West of Glasgow, the towns became further and further apart and we pulled up at the ferry just in time for the last sailing of the day,” Anna says. “We sat up on deck, watching the sun start to dip and the mainland get smaller.”
The morning after
Sunset on Arran, one of Scotland’s westernmost islands, is something of a misnomer. It doesn’t actually set, at least not in high summer. It bleeds for hours into the sky before giving up on sleep and rising again long before most of the island’s few residents. Long days and short nights make it the perfect setting for Grinduro, allowing for long days on the bike where time ‘relaxin’ is as important as time ‘maxin’.
“I’d ridden the Grinduro event the year before and it was great to be back riding somewhere so familiar,” Anna says. “The gravel is pristine — lots of sweeping doubletrack that takes you up into the forestry roads, and back down through the kind of singletrack that has you grabbing the brakes as hard as you dare from one corner to the next. One minute you’re in a shady forest, pedalling to get away from the midges, the next you’re on top of a heathery hill looking out across the sea, back to the Scottish mainland.”
The 84km route for this year’s ride is connected by as few paved roads as possible and mixes truly wild singletrack with the kind of sweeping gravel fire roads rarely spotted in the rest of the UK. The addition of a couple of creek crossings and a legendary cycling cafe halfway round has made the event much loved by those who venture up. There is a sense here that the entire island gives way to a sea of purple and an army of sendy cyclists when the weekend rolls around each year.
The trip in numbers
2 Ferry crossings
7 Coffee stops
2 Bike punctures
2,400 Metres climbing
1 Bottle of Buckfast
“The locals were warm and friendly, wanting to know what we were up to. One young fisherman explained the different types of anchors they find in the bay at Lamlash, and the best place to spot seals,” Anna adds. “The local cafe was filled with locals and Scottish tourists including one silver-haired lady, who had been coming to the island for her holidays since she was a girl, saying what a wonderful place Arran is. She was right.”
The island is perfect for the ambitious road tripper. The last big supermarket is a few hundred metres before the ferry crossing and stocking up is recommended (ed note: big cars preferred - bikes, bags, more crisps than you thought possible to eat in two days). Our riders covered a hundred or so kilometres and returned to their Arran bolthole ready for a night of just rewards; roaring fires, home-cooked food and good wine (or perhaps a Buckfast cocktail - recipe withheld for reader safety).
“The teamwork and sharing of techniques, recipes, laughs and mishaps is as good a way to start the day as end it,” Ruben says. “It brings the crew closer and once the post-ride beer and vin rouge starts to flow, the warm feeling of a friend cooked meal is exactly what the doctor ordered after a hard day in the saddle. It was a moment to laugh at the thrills, spills and the memories you were wishing to create when packing your bag the evening before the beginning of the trip.”

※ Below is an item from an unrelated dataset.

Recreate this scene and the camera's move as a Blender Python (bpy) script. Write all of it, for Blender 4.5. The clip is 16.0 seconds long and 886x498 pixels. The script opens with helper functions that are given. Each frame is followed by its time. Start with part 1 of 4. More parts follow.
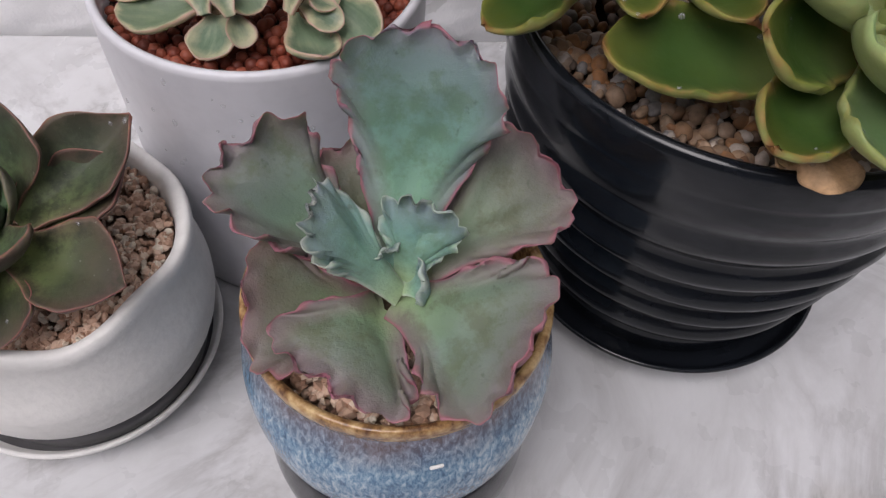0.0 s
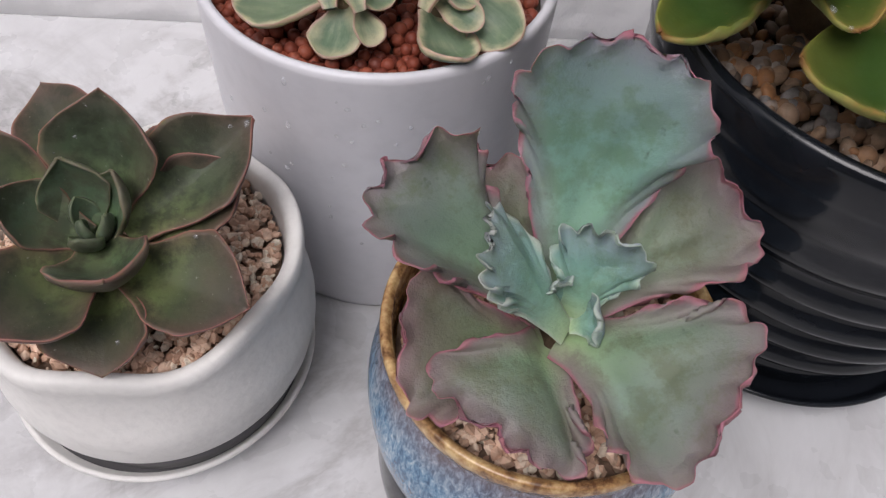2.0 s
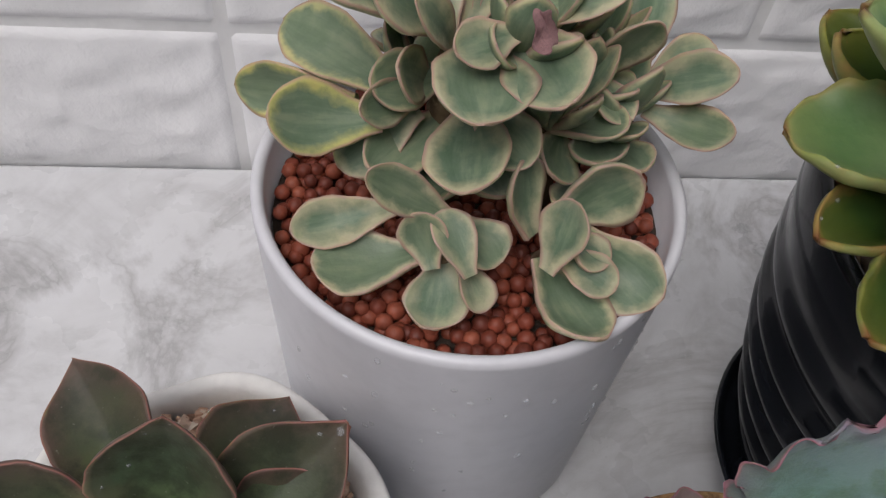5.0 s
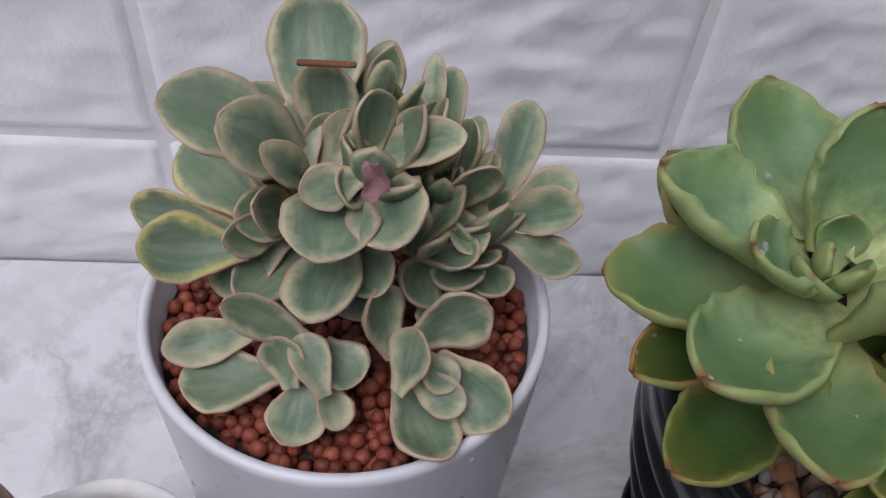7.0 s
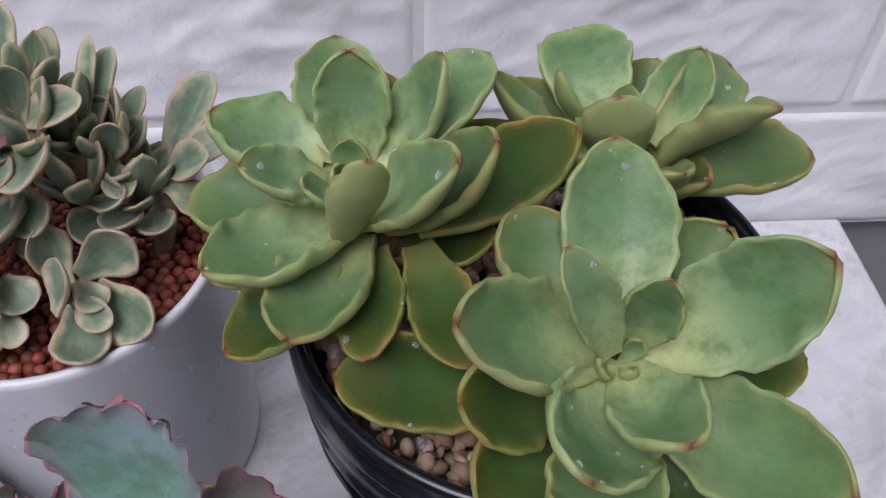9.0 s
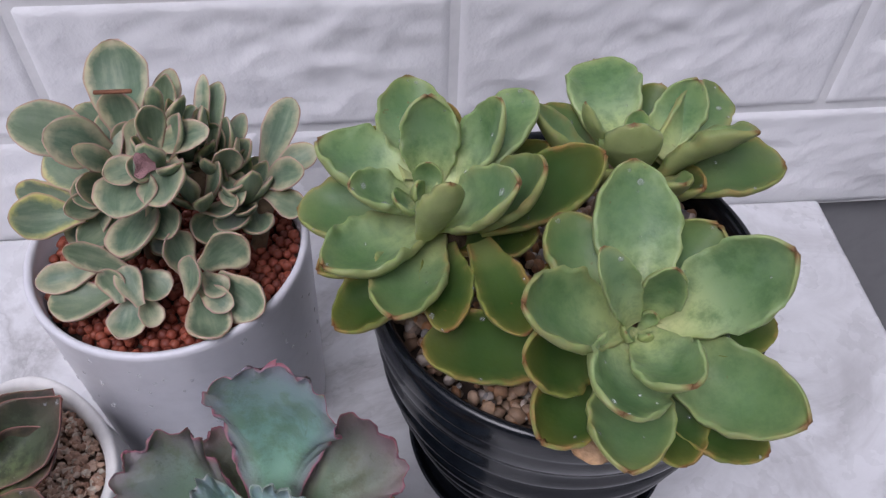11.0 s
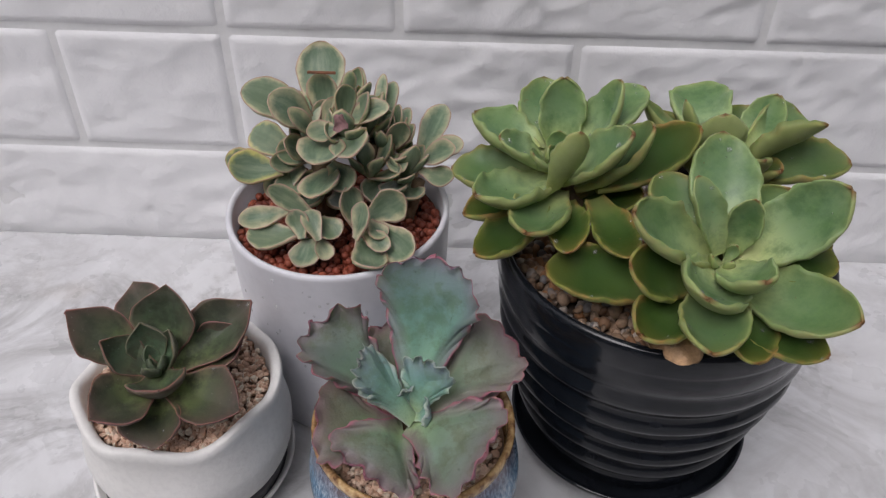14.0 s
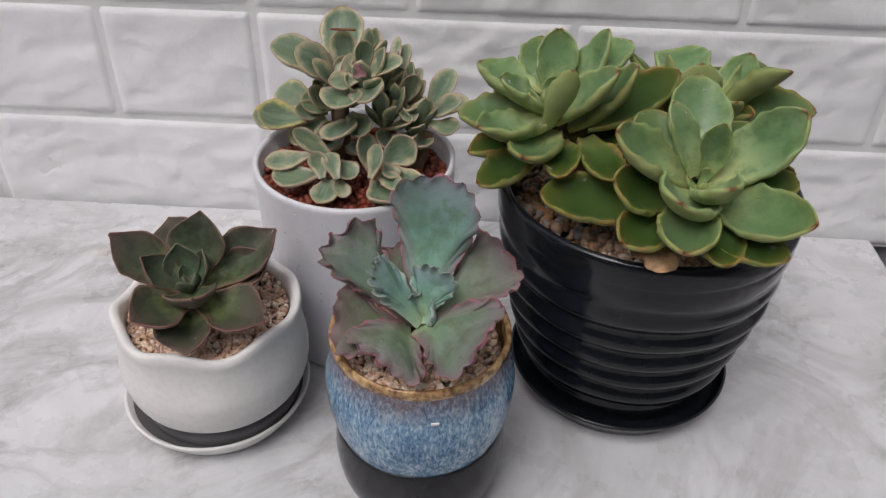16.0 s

The weather turned - it does that in these parts - just in time for one more attempted sunset and our riders rose the following morning to the sound of sheep and the promise of the open road.
“The drive home passed in an instant,” Ruben says. “The road in front of us rose and fell like the gravel we’d been riding and the glow of a weekend well spent failed to waver. With the cruise control on it was as if we were chaperoned home to London, and before we knew we were handing over the keys and waving off our mud-splattered car, full of memories and grateful for a weekend of bike riding with friends.”